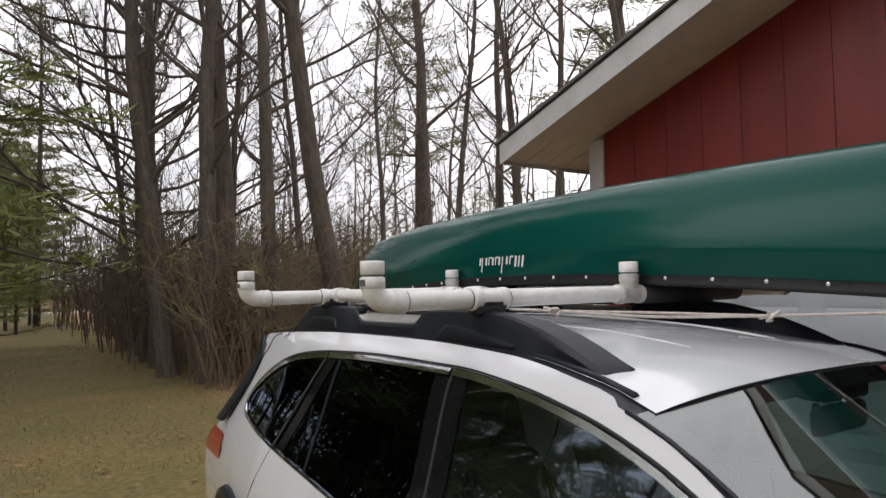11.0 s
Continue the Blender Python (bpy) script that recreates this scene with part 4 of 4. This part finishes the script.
# ---- ropes ----
def braided(points, r, twist=60.0):
    """A rope of three twisted strands along a smooth line."""
    line = spline(points, 14)
    verts, faces = [], []
    for k in range(3):
        path = []
        acc = 0.0
        for i, p in enumerate(line):
            if i:
                acc += (p - line[i - 1]).length
            d = (line[min(i + 1, len(line) - 1)] - line[max(i - 1, 0)]).normalized()
            u = d.cross(Vector((0, 0, 1))).normalized()
            v = d.cross(u)
            a = acc * twist + k * 2 * math.pi / 3
            path.append(p + (u * math.cos(a) + v * math.sin(a)) * r * 0.42)
        tube(path, r * 0.62, 6, True, verts, faces)
    return verts, faces


def fine(points, step=0.012):
    out = []
    pts = [Vector(p) for p in points]
    for a, b in zip(pts, pts[1:]):
        n = max(1, int((b - a).length / step / 14))
        for i in range(n):
            out.append(a + (b - a) * i / n)
    out.append(pts[-1])
    return out


def fleck_rings(points, r, step):
    verts, faces = [], []
    line = spline(points, 30)
    acc, nxt = 0.0, 0.0
    rng = random.Random(4)
    for a, b in zip(line, line[1:]):
        acc += (b - a).length
        if acc > nxt:
            nxt = acc + step
            d = (b - a).normalized()
            u = d.cross(Vector((0, 0, 1))).normalized()
            v = d.cross(u)
            ang = rng.uniform(0, 6.28)
            c = a + (u * math.cos(ang) + v * math.sin(ang)) * r * 0.75
            e = d * 0.004
            tube([c - e, c, c + e], [r * 0.1, r * 0.38, r * 0.1], 6, True, verts, faces)
            ang += 2.4
            c = a + d * step * 0.5 + (u * math.cos(ang) + v * math.sin(ang)) * r * 0.75
            tube([c - e, c, c + e], [r * 0.1, r * 0.38, r * 0.1], 6, True, verts, faces)
    return verts, faces


def knot_mesh(c, r, size, seed):
    rng = random.Random(seed)
    pts = [Vector(c) + Vector((rng.uniform(-1, 1) * size * 0.6, rng.uniform(-1, 1) * size, rng.uniform(-1, 1) * size * 0.55)) for _ in range(9)]
    return tube(spline(pts, 8), r, 7)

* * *

Problem to solve >> Copy every line above word for word and exclude the pictures.

Right answer >>
11.0 s
Continue the Blender Python (bpy) script that recreates this scene with part 4 of 4. This part finishes the script.
# ---- ropes ----
def braided(points, r, twist=60.0):
    """A rope of three twisted strands along a smooth line."""
    line = spline(points, 14)
    verts, faces = [], []
    for k in range(3):
        path = []
        acc = 0.0
        for i, p in enumerate(line):
            if i:
                acc += (p - line[i - 1]).length
            d = (line[min(i + 1, len(line) - 1)] - line[max(i - 1, 0)]).normalized()
            u = d.cross(Vector((0, 0, 1))).normalized()
            v = d.cross(u)
            a = acc * twist + k * 2 * math.pi / 3
            path.append(p + (u * math.cos(a) + v * math.sin(a)) * r * 0.42)
        tube(path, r * 0.62, 6, True, verts, faces)
    return verts, faces


def fine(points, step=0.012):
    out = []
    pts = [Vector(p) for p in points]
    for a, b in zip(pts, pts[1:]):
        n = max(1, int((b - a).length / step / 14))
        for i in range(n):
            out.append(a + (b - a) * i / n)
    out.append(pts[-1])
    return out


def fleck_rings(points, r, step):
    verts, faces = [], []
    line = spline(points, 30)
    acc, nxt = 0.0, 0.0
    rng = random.Random(4)
    for a, b in zip(line, line[1:]):
        acc += (b - a).length
        if acc > nxt:
            nxt = acc + step
            d = (b - a).normalized()
            u = d.cross(Vector((0, 0, 1))).normalized()
            v = d.cross(u)
            ang = rng.uniform(0, 6.28)
            c = a + (u * math.cos(ang) + v * math.sin(ang)) * r * 0.75
            e = d * 0.004
            tube([c - e, c, c + e], [r * 0.1, r * 0.38, r * 0.1], 6, True, verts, faces)
            ang += 2.4
            c = a + d * step * 0.5 + (u * math.cos(ang) + v * math.sin(ang)) * r * 0.75
            tube([c - e, c, c + e], [r * 0.1, r * 0.38, r * 0.1], 6, True, verts, faces)
    return verts, faces


def knot_mesh(c, r, size, seed):
    rng = random.Random(seed)
    pts = [Vector(c) + Vector((rng.uniform(-1, 1) * size * 0.6, rng.uniform(-1, 1) * size, rng.uniform(-1, 1) * size * 0.55)) for _ in range(9)]
    return tube(spline(pts, 8), r, 7)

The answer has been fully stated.